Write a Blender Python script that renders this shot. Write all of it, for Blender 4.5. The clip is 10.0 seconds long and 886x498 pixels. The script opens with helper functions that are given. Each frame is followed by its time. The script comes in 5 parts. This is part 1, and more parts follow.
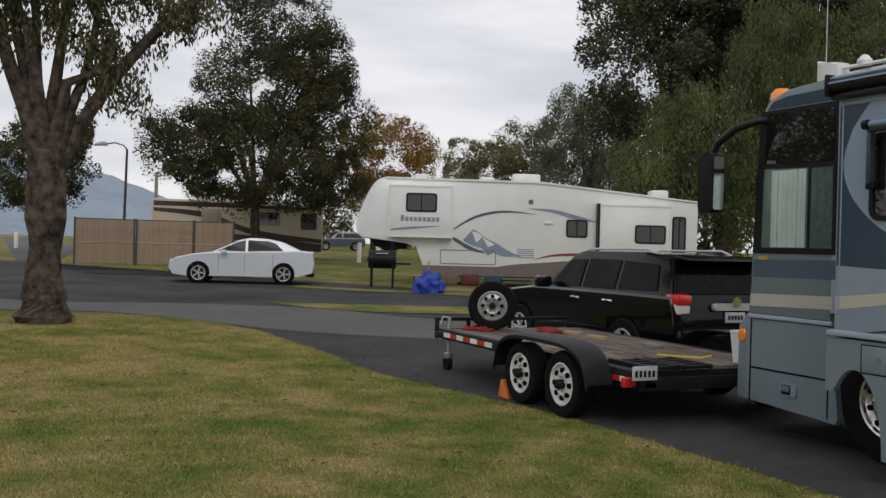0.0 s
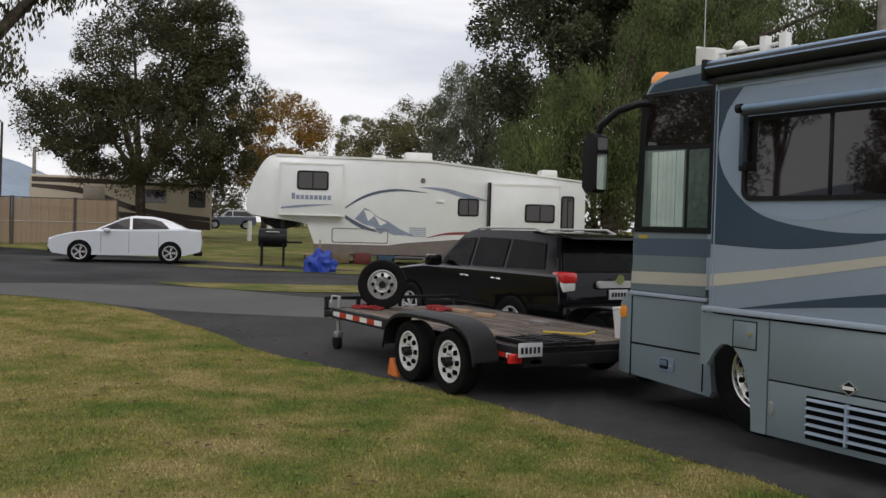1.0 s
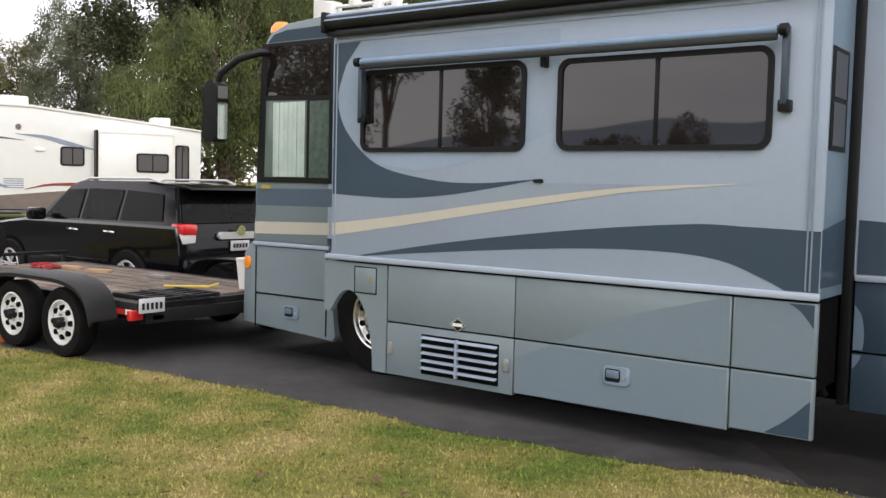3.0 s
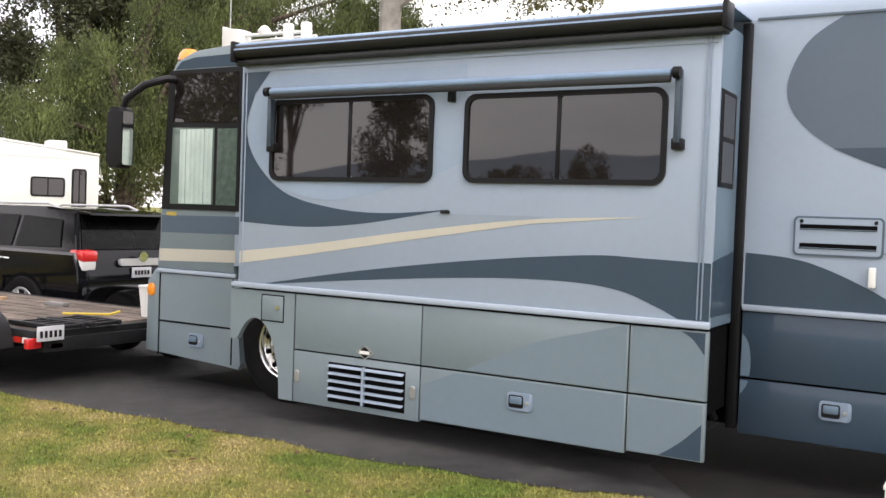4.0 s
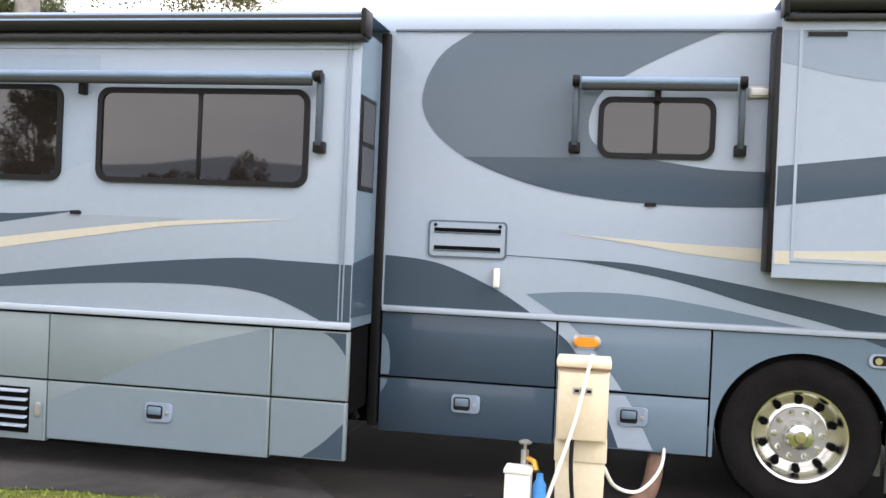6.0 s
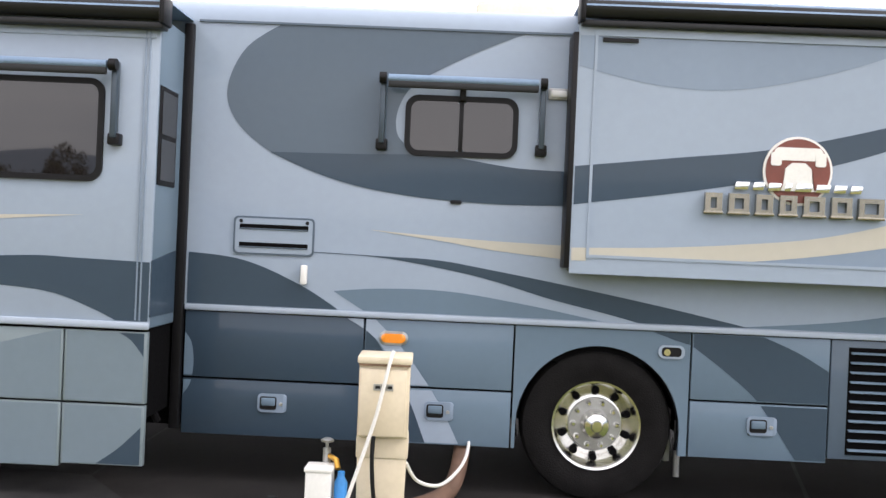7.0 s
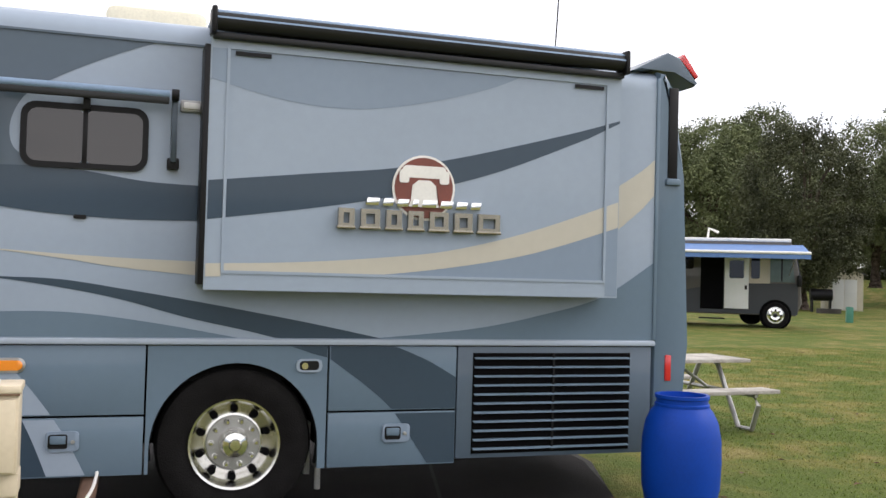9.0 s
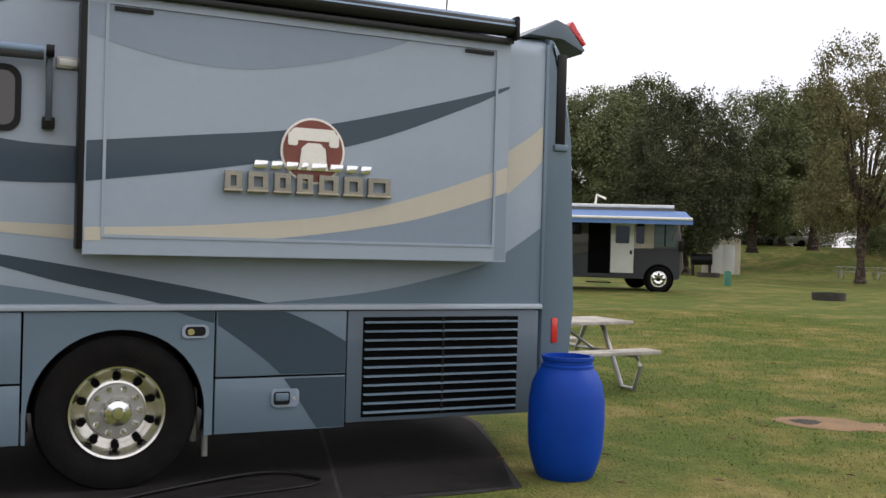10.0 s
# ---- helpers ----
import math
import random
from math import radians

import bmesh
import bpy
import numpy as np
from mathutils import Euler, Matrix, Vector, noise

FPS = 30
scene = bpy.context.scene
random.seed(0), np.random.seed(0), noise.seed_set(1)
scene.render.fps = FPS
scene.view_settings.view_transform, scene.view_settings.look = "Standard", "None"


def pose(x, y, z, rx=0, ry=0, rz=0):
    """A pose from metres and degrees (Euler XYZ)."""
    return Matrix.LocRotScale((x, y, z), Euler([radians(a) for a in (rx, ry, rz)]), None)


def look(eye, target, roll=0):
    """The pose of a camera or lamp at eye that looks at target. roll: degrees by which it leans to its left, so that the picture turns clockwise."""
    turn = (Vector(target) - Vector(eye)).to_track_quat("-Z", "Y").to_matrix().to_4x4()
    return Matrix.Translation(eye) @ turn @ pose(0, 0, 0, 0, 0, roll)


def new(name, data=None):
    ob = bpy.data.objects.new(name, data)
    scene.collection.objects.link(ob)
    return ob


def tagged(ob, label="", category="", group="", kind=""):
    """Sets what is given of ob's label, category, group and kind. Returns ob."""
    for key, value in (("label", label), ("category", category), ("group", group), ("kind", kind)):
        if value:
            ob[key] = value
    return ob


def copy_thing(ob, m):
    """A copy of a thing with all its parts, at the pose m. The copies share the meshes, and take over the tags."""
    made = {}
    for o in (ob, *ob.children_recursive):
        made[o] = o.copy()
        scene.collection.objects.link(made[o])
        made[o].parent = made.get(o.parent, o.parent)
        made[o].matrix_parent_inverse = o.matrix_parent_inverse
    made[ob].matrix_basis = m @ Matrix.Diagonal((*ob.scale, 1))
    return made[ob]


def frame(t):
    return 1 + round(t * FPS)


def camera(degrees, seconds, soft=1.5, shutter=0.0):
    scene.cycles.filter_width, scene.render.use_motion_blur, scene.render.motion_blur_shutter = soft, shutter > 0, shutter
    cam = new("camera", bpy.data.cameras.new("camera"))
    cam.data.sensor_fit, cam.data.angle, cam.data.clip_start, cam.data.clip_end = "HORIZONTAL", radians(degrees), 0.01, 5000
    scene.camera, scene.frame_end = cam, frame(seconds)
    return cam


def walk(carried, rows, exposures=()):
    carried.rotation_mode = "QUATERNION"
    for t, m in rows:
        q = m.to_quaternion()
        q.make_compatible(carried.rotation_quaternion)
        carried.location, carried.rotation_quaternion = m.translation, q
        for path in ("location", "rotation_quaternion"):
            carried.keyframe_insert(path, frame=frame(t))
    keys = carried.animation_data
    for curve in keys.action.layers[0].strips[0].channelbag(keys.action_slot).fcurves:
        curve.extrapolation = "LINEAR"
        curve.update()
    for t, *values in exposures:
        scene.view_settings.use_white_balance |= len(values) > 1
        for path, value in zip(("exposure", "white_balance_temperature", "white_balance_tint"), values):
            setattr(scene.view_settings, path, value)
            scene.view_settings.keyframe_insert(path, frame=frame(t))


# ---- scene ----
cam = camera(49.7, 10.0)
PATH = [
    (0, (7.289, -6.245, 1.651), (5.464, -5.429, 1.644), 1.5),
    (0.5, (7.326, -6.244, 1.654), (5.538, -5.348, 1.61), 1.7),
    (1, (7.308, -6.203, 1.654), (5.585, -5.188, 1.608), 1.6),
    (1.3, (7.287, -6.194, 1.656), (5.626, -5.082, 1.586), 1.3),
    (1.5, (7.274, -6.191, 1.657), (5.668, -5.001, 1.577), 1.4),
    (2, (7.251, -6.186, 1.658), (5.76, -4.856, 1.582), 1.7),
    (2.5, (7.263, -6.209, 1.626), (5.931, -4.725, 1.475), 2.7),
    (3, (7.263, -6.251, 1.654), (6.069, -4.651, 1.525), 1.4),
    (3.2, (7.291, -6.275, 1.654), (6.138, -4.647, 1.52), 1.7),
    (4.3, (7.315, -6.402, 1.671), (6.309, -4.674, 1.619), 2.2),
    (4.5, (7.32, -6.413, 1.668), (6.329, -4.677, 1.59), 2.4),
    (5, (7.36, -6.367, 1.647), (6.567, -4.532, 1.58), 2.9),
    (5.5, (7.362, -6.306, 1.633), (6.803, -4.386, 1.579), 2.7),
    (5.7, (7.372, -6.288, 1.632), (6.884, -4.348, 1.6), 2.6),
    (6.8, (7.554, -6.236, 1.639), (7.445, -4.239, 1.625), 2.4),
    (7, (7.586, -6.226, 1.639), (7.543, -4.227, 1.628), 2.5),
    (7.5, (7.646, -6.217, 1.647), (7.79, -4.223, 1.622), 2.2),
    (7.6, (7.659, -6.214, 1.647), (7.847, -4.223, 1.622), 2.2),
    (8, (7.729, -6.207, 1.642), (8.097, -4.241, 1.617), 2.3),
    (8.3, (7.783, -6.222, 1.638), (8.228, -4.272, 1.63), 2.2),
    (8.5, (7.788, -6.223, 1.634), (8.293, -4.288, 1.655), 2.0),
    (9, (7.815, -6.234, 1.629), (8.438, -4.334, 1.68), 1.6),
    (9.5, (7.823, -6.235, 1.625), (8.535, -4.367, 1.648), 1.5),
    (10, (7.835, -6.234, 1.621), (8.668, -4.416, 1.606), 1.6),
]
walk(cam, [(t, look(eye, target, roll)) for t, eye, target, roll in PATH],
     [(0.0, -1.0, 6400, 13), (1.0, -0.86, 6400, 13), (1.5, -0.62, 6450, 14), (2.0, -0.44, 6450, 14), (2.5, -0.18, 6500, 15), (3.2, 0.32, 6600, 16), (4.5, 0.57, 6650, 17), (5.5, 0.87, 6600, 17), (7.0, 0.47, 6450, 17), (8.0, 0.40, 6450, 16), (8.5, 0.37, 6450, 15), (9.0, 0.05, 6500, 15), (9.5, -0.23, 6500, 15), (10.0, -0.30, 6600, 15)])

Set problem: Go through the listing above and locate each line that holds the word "exposures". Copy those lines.

Worked solution:
def walk(carried, rows, exposures=()):
    for t, *values in exposures:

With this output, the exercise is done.